The term sled dog is very broad. It covers a variety of dogs with differing characteristics. There are Greenland, Samoyed, Alaskan Malamute and Siberian huskies; huskies from Kamchatka in Siberia with thick fur, that can withstand temperatures of down to -50°C. The biggest and strongest are Malamutes and Greenlandians.
Alaskan huskies are very common. Originally village dogs used by North American Indians, nowadays they are mixed with pointers and setters and greyhounds, whatever is strong and fast. Some Alaskan huskies look like the stereotype, with thick fur and brown-black colours. Others resemble other breeds more closely, with thin fur, unable to sleep in the snow when temperatures sink much below zero.
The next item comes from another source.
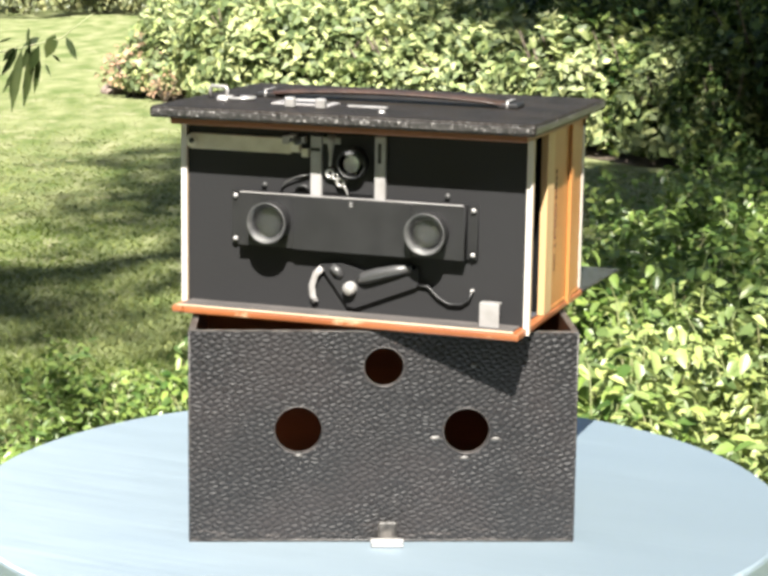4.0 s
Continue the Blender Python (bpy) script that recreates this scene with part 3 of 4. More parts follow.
def shade_tree():
    """A tree beside the lawn; its unseen crown is laid out to give the dappled shade."""
    ob = thing("shade_tree", "leafy tree beside the lawn, unseen but for a twig, crown set to shade", "tree")
    bm = tube([(-4.9, -3.0, -0.05), (-4.85, -3.0, 2.2), (-4.7, -2.9, 5.0), (-4.4, -2.8, 8.4)], 0.22, 12, taper=[1.2, 0.95, 0.8, 0.4])
    part("trunk", bm, BARK, ob)
    for ex, ey, ez in [(-0.9, -3.5, 9.0), (-0.3, -2.0, 9.3), (0.9, -1.0, 9.4), (2.6, 0.5, 9.6), (-2.6, -4.5, 9.0)]:
        part("limb", tube([(-4.7, -2.9, 5.0), (-3.4, -2.9, 7.2), (-1.9 + ex * .2, -2.6 + ey * .2, 8.4), (ex, ey, ez)], 0.07, 8, taper=[1, .8, .5, .2]), BARK, ob)
    g = np.random.RandomState(12)
    cs = []
    edge_x, edge_y = zip(*BED_EDGE)
    # Unseen leaf clumps, each set sunward of a spot that should be shaded.
    for _ in range(2500):
        gx, gy = g.uniform(-2.4, 4.0), g.uniform(2.3, 13.0)          # where the shadow falls
        wob = noise.noise(Vector((gx * 1.3, gy * 0.8, 0.0)))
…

Cross-breeding strengthens specific characteristics, like the ability to run faster in competitions, or do hard physical work in relatively warm conditions, that is higher than -10°C. Cross-breeds are mainly for sled dog racing over shorter distances. Over long distance races of over 100 km a day, traditional Alaskan and Siberian huskies are still unbeatable.
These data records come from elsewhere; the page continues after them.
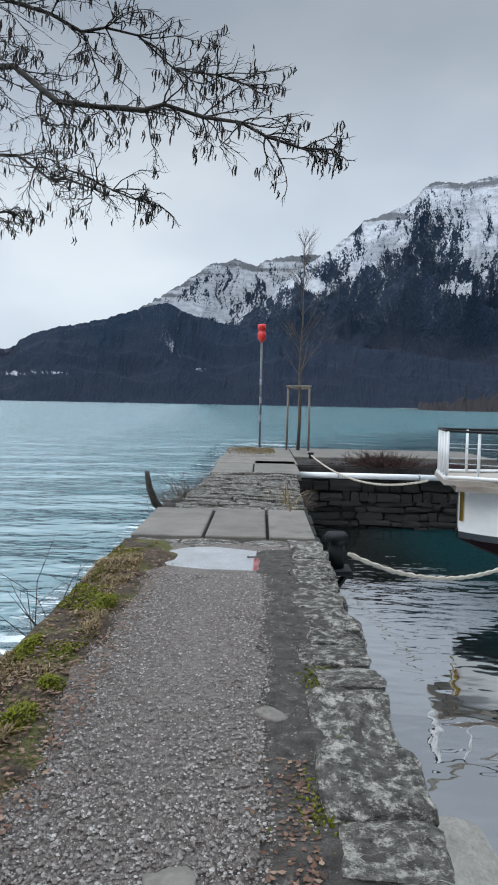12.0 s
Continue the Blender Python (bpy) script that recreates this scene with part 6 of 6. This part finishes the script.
bush((0.85, 10.9, -0.25), 0.15, 0.3, 0.7, 10, BARK, "few bare upright twigs at the pier edge", 15)
bush((0.85, 12.4, -0.2), 0.15, 0.3, 0.65, 10, BARK, "few bare upright twigs at the pier edge", 16)
bush((9.7, 4.2, ground_z(9.7, 4.2) - 0.03), 0.9, 0.5, 0.42, 130, BROWNTWIG, "dead tangled brown plants on the bank", 18)
bush((11.3, 3.95, ground_z(11.3, 3.95) - 0.03), 1.0, 0.5, 0.45, 150, BROWNTWIG, "dead tangled brown plants on the bank", 19)
bush((10.5, 3.95, ground_z(10.5, 3.95) - 0.03), 0.3, 0.3, 0.35, 60, DARKTWIG, "small red-stemmed plant on the bank", 20)
sap = thing("dead_stalk", "dark dead plant with drooping side stems beside the path", "plant", pose(0.86, 9.75, -0.4))
part("stem", ring_tube(bmesh.new(), [(0, 0, 0), (0.01, 0, 0.4), (0.0, 0.02, 0.78)], [0.022, 0.018, 0.01], 7), BARK, sap)
for k in range(9):
    a = k * 2.4
    z = 0.4 + 0.045 * k
    part("side_stem", ring_tube(bmesh.new(), [(0, 0, z), (0.16 * math.cos(a), 0.16 * math.sin(a), z + 0.1), (0.27 * math.cos(a), 0.27 * math.sin(a), z - 0.02), (0.3 * math.cos(a), 0.3 * math.sin(a), z - 0.12)], [0.007, 0.006, 0.004, 0.002], 4), BARK, sap)
log = thing("driftwood_log", "curved weathered log leaning up from the water", "driftwood", pose(0.98, 17.7, -0.35))
part("log_stem", ring_tube(bmesh.new(), [(0.2, 0, 0.22), (0.0, 0, 0.18), (-0.15, -0.04, 0.34), (-0.24, -0.08, 0.58), (-0.28, -0.08, 0.82)], [0.05, 0.065, 0.06, 0.05, 0.035], 9), BARK, log, "", True)
rock("pale_stone", (2.12, 9.75, -0.005), (0.15, 0.13, 0.035), 20, "pale flat stone set in the gravel", SLAB, 71)
rock("pale_stone", (2.45, 10.9, -0.005), (0.09, 0.15, 0.05), 40, "grey stone lying at the path edge", SLAB, 73)
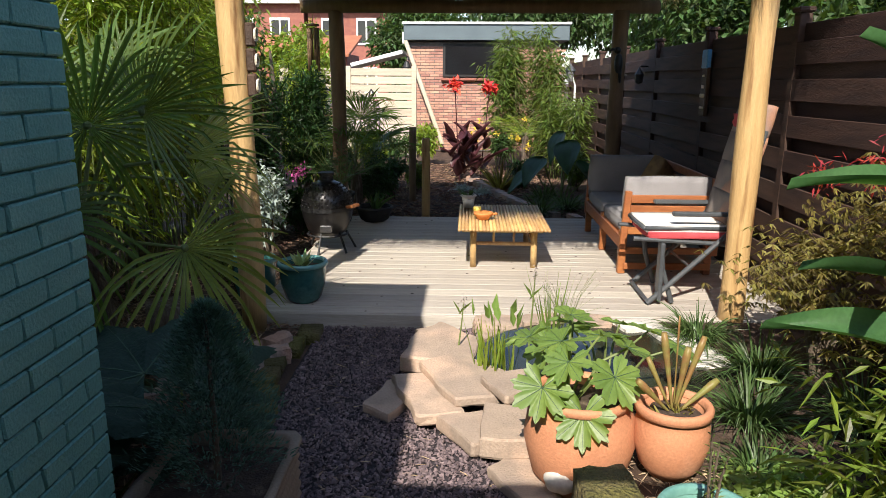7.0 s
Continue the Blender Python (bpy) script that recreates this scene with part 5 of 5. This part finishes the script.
# ---- right hand bed ----
for i, (x, y, l) in enumerate(((1.75, 5.7, 0.50), (2.0, 6.2, 0.55), (1.85, 6.75, 0.42), (2.25, 5.7, 0.5), (1.62, 5.25, 0.3))):
    tuft("sedge", (x, y, 0.12), 240, l, 0.010, 1.0, M_sedge, "arching clump of dark green sedge", bend=0.75, up=0.9, group="sedges", seg=6, r0=0.08)


def maple(at, r, n, label):
    t = thing("japanese_maple", at, label, "shrub", "maples")
    st, lv = MB(), MB()
    for i in range(9):
        c = np.array((R.uniform(-0.8, 0.8) * r[0], R.uniform(-0.8, 0.8) * r[1], r[2] * R.uniform(0.55, 1.55)))
        st.tube([(0, 0, 0), c * 0.5 + np.array((0.03, 0, 0.08)), c], [0.02, 0.011, 0.003], 6)
        k = n // 9
        P = c + rng.normal(0, 1, (k, 3)) * np.array((0.30 * r[0], 0.30 * r[1], 0.07))
        for j in range(5):
            a = rng.uniform(0, 6.283) + (j - 2) * 0.65 + rng.normal(0, 0.15, k)
            leaves(lv, P, np.stack([np.cos(a), np.sin(a), np.full(k, -0.45)], 1), 0.06 * (1 - 0.13 * abs(j - 2)) * rng.uniform(0.8, 1.2, k), 0.014, droop=0.15)
    part("branches", st, M_bark, t)
    part("foliage", lv, M_maple, t)
    return t


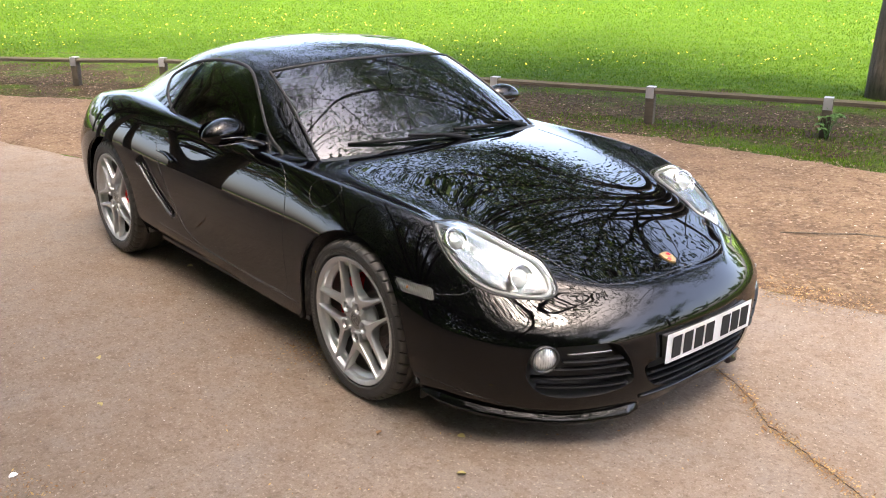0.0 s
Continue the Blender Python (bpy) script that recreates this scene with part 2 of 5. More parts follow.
weather(TYRE, 11, 2.1, 0.6, rough=0.12, relief=0.3, depth=0.001)
weather(LINER, 7, 3.2, 0.7, rough=0.1, relief=0.3, stretch=(1, 1, 0.35))
BARREL = material("dusty_barrel", (0.085, 0.08, 0.075), 0.55, 0.3)
weather(BARREL, 10, 1.4, 0.6, rough=0.1)
weather(STEEL, 12, 1.7, 0.45, rough=0.1)
weather(BELL, 15, 1.6, 0.55, rough=0.1)
weather(PLASTIC, 20, 1.6, 0.6, rough=0.1, relief=0.2, depth=0.0006)
weather(RUBBER, 18, 1.5, 0.7, rough=0.1)
weather(YELLOW, 160, 1.2, 0.35)
weather(WHITE, 6, 1.02, 0.94)
weather(RUST, 90, 1.6, 0.5, relief=0.5)


def dusty_tread(m, r0, r1, dust):
    """Dry road dust on the tread, past a radius about the wheel's own axis."""
    n, l, b = nodes_of(m)
    old = b.inputs["Base Color"].links[0].from_socket
    c = n.new("ShaderNodeTexCoord")
    s = n.new("ShaderNodeSeparateXYZ")
    l.new(c.outputs["Object"], s.inputs[0])
    xy = n.new("ShaderNodeCombineXYZ")
    l.new(s.outputs[0], xy.inputs[0])
    l.new(s.outputs[1], xy.inputs[1])
    ln = n.new("ShaderNodeVectorMath")
    ln.operation = "LENGTH"
    l.new(xy.outputs[0], ln.inputs[0])
    mr = n.new("ShaderNodeMapRange")
    mr.inputs["From Min"].default_value, mr.inputs["From Max"].default_value = r0, r1
    l.new(ln.outputs["Value"], mr.inputs["Value"])
    patch_noise = noise_node(n, l, 26, 6, 0.75)
    k = n.new("ShaderNodeMath")
    k.operation = "MULTIPLY"
    l.new(mr.outputs[0], k.inputs[0])
    l.new(ramp(n, l, patch_noise.outputs[0], [(0.35, (0.25, 0.25, 0.25)), (0.6, (1, 1, 1))]), k.inputs[1])
    x = n.new("ShaderNodeMix")
    x.data_type = "RGBA"
    l.new(k.outputs[0], x.inputs[0])
    l.new(old, x.inputs[6])
    x.inputs[7].default_value = (*dust, 1)
    l.new(x.outputs[2], b.inputs["Base Color"])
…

Many people believe that all huskies have blue eyes. In reality they have everything from blue to brown, amber or even green. Huskies are invariably sociable dogs – they have to work in a team. They’re also very enthusiastic to run and work hard. And they need a temper that can be handled by the musher. They can’t be aggressive to other dogs or people, like guard dogs.
At Finn-Jann husky farm the 100 dogs are part Siberian, part Alaskan husky.
‘My first was a Siberian–it was the start of everything,’ declares Timo. When the family’s old hunting dog died, he started to search for a new dog. By chance, he found a newspaper ad selling a ‘friendly dog with a wolf-like appearance.’ The new dog led to an interest in the breed. Timo met other husky breeders and eventually helped out at a farm in Ivalo.
At Ivalo Timo met a tourist operator from Switzerland who was interested in sending his clients to Timo’s farm. ‘This is how it started: in the beginning, in 1993, there were only 20 huskies at Finn Jann. Guests were accommodated directly in the farm and it was work from early morning until late at night.’ He was fond of the work, however, and it was more profitable than cow farming.
After a difficult start, the farm started to grow. Nowadays Finn-Jann offers a broad variety of programmes from short safaris to an entire week of husky sled trips, staying in cabins in the middle of the forest.
Is it possible to know the names of a hundred dogs, I wonder.
‘Without a problem,’ Timo answers with a smile. The dogs were born here at the farm and I’ve been raising them, training them, and working with them all their lives. The usual life span of these dogs is from eleven to fifteen years. In that time, you really get to know them.’